The Death Penalty and America’s Future

by Sr. Jackson ; Jr. Jackson & Bruce Shapiro

Pub Date: Oct. 1st, 2001
ISBN: 1-56584-685-0
Publisher: The New Press

A concise, well-reasoned argument against capital punishment.

Presidential candidate and reformer Jackson Sr. is known for both political savvy and rhetorical excess. In the company of his son, a US congressman from Illinois, and Nation writer Shapiro, Jackson keeps his arguments at a moderate pitch that accords principled proponents of the death penalty a measure of respect—but that insists all the same that they’re wrong, wrong, wrong. The authors approach their subject from several sides, touching on issues of morality, race, religion, and law. On the religious front, they argue that although the Bible seems divided on the matter of the death penalty, “human beings do not have the right, and should not be given the power, to take away what God has created”; on the matter of race, they observe that the death penalty is meted out disproportionately to African-Americans and other ethnic minorities; on the legal front, most practically of all, they question whether many courts are capable even of considering capital cases when nationwide budget crises have forced courts “to trim away resources required for equal justice to prevail.” They hold that the arguments for killing killers are flawed; the supposed deterrent effect of the possibility of being put to death for crimes committed has done nothing to slow the rate of crime, they insist, while the states that most vigorously employ the death penalty are the ones whose rates of crime have been slowest to fall.

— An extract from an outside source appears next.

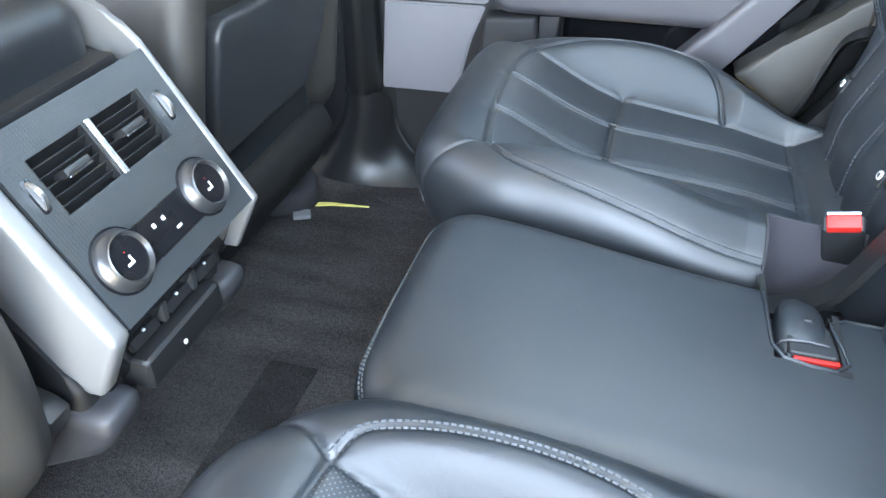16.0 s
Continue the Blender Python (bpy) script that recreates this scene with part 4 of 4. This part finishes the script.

That is especially true of Texas and Florida, they add, the provinces of the brothers Bush; now that the most aggressively pro-death of them is president, the authors conclude, the time has come to insist, if not on the abolition of capital punishment, then on a national moratorium on execution.

Eye-for-an-eye types will dismiss this out of hand, but anti–death penalty activists will find in it new arguments, calmly advanced, to support their views.